Etkinliğe ezgileriyle katkı sunan Mamak İşçi Kültür Evi Müzik Topluluğu’nun programının ardından verilen aradan sonra ikinci bölüm Devrimci Gençlik Birliği adına yapılan konuşma ile başladı. Ardından sahne İzmir Yenikapı Tiyatrosu’na bırakıldı. Tiyatro gösteriminin ardından İlkay Akkaya sahne aldı. Akkaya’ya Uludağ Üniversitesi Müzik Bölümü öğrencilerinden oluşan orkestra eşlik etti.

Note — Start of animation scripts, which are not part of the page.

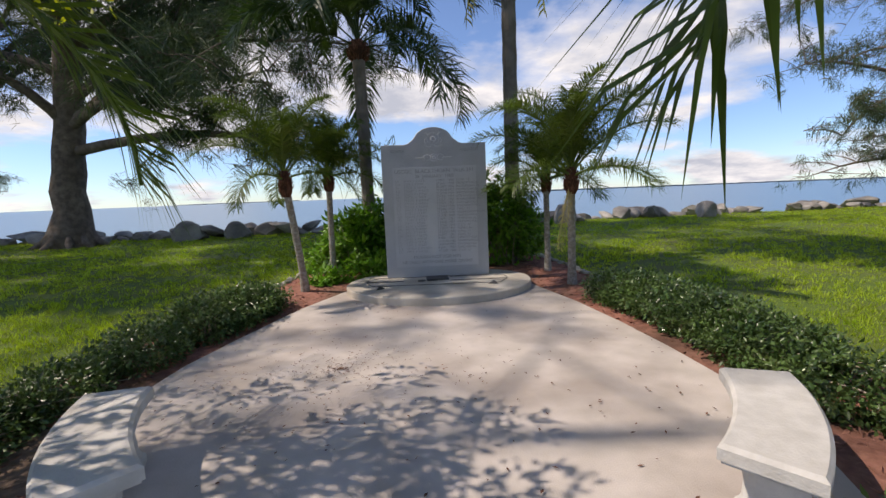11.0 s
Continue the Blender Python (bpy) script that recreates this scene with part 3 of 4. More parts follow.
    part("carved_knot", knot, M["granite_panel"], mon, "carved knot emblem in relief").location.y = 0.006


def build_benches():
    cx, cy, r = -0.70, 11.95, 1.76
    for a0, a1, side in ((190, 222, "one"), (308, 339, "other")):
        mid = radians((a0 + a1) / 2)
        z0 = patio_z(11.1)
        base = (cx + r * math.cos(mid), cy + r * math.sin(mid), z0)
        bench = thing("bench", "curved white cast-concrete garden bench on two pedestals", "bench", base, group="patio benches")
        k = 13
        ang = [radians(a0 + (a1 - a0) * i / (k - 1)) for i in range(k)]
        loc = lambda rad, a: (cx + rad * math.cos(a) - base[0], cy + rad * math.sin(a) - base[1])
        poly = ccw([loc(r - 0.165, a) for a in ang] + [loc(r + 0.165, a) for a in reversed(ang)])
        g = Geo().prism(shrink(poly, 0.012), 0.285, 0.31, 0.0)
        g.prism(poly, 0.30, 0.365, 0.016)
        part("seat", g, M["bench"], bench)
        for f in (0.2, 0.8):
            a = radians(a0 + (a1 - a0) * f)
            x, y = loc(r, a)
            rot = Matrix.Translation((x, y, 0)) @ Matrix.Rotation(a, 4, "Z")
            g = Geo()
            prof = [(0.125, 0.0), (0.125, 0.035), (0.112, 0.05), (0.098, 0.09), (0.092, 0.18), (0.10, 0.25), (0.118, 0.275), (0.118, 0.29)]
            v, fc = [], []
            q = 20
            for rr, z in prof:
                for j in range(q):
                    t = 2 * math.pi * j / q
                    c, s = math.cos(t), math.sin(t)
                    v.append(rot @ Vector((1.15 * rr * math.copysign(abs(c) ** 0.55, c), 0.85 * rr * math.copysign(abs(s) ** 0.55, s), z)))
            fc = [(i * q + j, i * q + (j + 1) % q, (i + 1) * q + (j + 1) % q, (i + 1) * q + j) for i in range(len(prof) - 1) for j in range(q)]
            g.add(v, fc + [tuple(range(q - 1, -1, -1))])
            part("leg", g, M["bench"], bench, smooth=False)


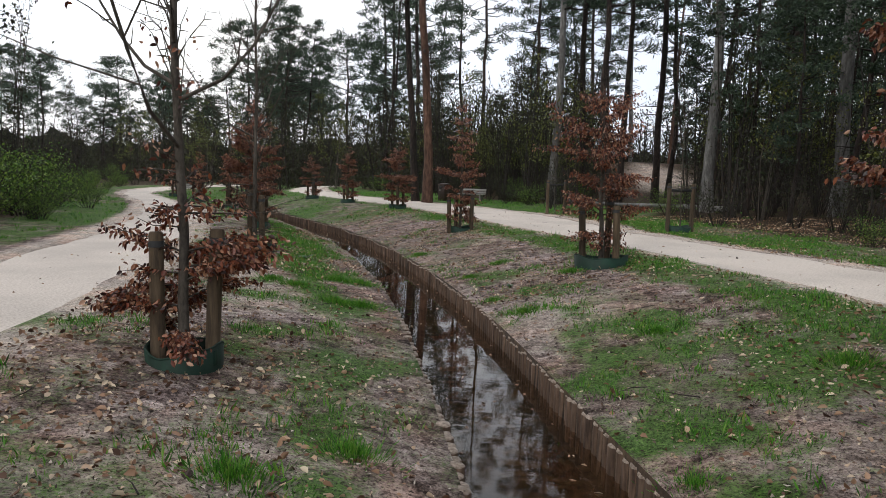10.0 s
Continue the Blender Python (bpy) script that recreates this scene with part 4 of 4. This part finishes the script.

Çav Bella marşıyla programını sonlandıran Akkaya’nın ardından etkinliğin finalinde direnişçi işçiler ve etkinliğe katkı sunan tüm sanatçılar kürsüye davet edildi. Sanatçılar ve direnişçiler ile İBD’li dernek çalışanlarının çıktığı sahnede, bir kez daha “Güzel günler göreceğiz” şarkısı çalınırken etkinliğe katılan ve destek sunanlara karanfil dağıtıldı.